- What this task involves
Print only the lines from the top of the data through the line with "10, 0.0, coat=0.4)", both included, skipping every picture.

* start *

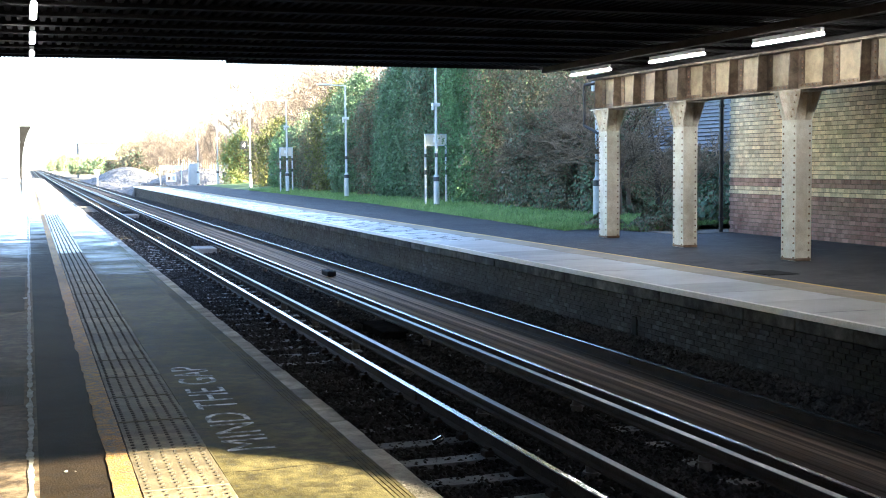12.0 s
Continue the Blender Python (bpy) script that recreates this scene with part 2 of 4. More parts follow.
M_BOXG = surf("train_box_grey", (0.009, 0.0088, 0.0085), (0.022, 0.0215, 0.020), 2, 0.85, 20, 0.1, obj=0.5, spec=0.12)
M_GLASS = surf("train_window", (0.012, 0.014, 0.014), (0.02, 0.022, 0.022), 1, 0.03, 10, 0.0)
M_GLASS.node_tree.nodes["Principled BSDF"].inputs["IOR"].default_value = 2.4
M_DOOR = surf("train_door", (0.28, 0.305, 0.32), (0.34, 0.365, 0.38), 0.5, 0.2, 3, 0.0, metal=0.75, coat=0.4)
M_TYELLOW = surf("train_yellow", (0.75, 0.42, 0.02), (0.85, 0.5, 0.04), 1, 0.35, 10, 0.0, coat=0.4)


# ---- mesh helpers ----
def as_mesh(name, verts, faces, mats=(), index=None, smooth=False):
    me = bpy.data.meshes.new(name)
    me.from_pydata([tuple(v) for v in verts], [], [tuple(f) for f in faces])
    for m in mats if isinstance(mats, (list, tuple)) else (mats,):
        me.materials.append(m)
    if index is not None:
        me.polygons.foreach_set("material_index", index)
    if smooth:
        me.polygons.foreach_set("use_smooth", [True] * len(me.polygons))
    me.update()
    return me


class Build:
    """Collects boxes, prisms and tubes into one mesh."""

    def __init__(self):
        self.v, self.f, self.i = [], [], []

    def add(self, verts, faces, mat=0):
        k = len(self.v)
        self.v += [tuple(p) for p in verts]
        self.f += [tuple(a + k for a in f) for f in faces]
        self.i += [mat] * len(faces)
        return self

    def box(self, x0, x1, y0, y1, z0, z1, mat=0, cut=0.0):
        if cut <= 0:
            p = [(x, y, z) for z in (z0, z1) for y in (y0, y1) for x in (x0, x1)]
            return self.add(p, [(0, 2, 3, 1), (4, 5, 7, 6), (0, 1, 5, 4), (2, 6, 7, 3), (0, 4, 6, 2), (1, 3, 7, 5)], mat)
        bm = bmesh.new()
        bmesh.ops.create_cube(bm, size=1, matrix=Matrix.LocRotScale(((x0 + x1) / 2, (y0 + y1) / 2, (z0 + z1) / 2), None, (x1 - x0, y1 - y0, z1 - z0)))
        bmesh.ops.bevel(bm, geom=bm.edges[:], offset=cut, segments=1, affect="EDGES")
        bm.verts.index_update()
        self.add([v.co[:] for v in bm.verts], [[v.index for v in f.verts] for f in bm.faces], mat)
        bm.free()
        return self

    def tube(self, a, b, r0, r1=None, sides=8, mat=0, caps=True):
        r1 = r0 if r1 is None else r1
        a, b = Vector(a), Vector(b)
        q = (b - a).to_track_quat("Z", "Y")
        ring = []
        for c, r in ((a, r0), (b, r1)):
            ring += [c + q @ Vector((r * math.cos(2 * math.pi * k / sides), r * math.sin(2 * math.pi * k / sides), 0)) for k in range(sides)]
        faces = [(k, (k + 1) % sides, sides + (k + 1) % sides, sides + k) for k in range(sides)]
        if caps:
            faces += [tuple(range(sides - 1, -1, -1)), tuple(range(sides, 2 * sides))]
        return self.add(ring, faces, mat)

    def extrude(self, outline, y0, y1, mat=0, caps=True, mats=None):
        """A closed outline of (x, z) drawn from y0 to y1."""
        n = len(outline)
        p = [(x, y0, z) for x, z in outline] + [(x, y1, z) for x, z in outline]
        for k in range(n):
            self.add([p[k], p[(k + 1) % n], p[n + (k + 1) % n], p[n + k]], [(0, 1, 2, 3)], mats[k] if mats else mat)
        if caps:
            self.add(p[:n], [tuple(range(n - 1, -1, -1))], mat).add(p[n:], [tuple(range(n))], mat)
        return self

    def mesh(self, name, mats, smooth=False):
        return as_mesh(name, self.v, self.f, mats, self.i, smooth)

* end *

- Result of the task
12.0 s
Continue the Blender Python (bpy) script that recreates this scene with part 2 of 4. More parts follow.
M_BOXG = surf("train_box_grey", (0.009, 0.0088, 0.0085), (0.022, 0.0215, 0.020), 2, 0.85, 20, 0.1, obj=0.5, spec=0.12)
M_GLASS = surf("train_window", (0.012, 0.014, 0.014), (0.02, 0.022, 0.022), 1, 0.03, 10, 0.0)
M_GLASS.node_tree.nodes["Principled BSDF"].inputs["IOR"].default_value = 2.4
M_DOOR = surf("train_door", (0.28, 0.305, 0.32), (0.34, 0.365, 0.38), 0.5, 0.2, 3, 0.0, metal=0.75, coat=0.4)
M_TYELLOW = surf("train_yellow", (0.75, 0.42, 0.02), (0.85, 0.5, 0.04), 1, 0.35, 10, 0.0, coat=0.4)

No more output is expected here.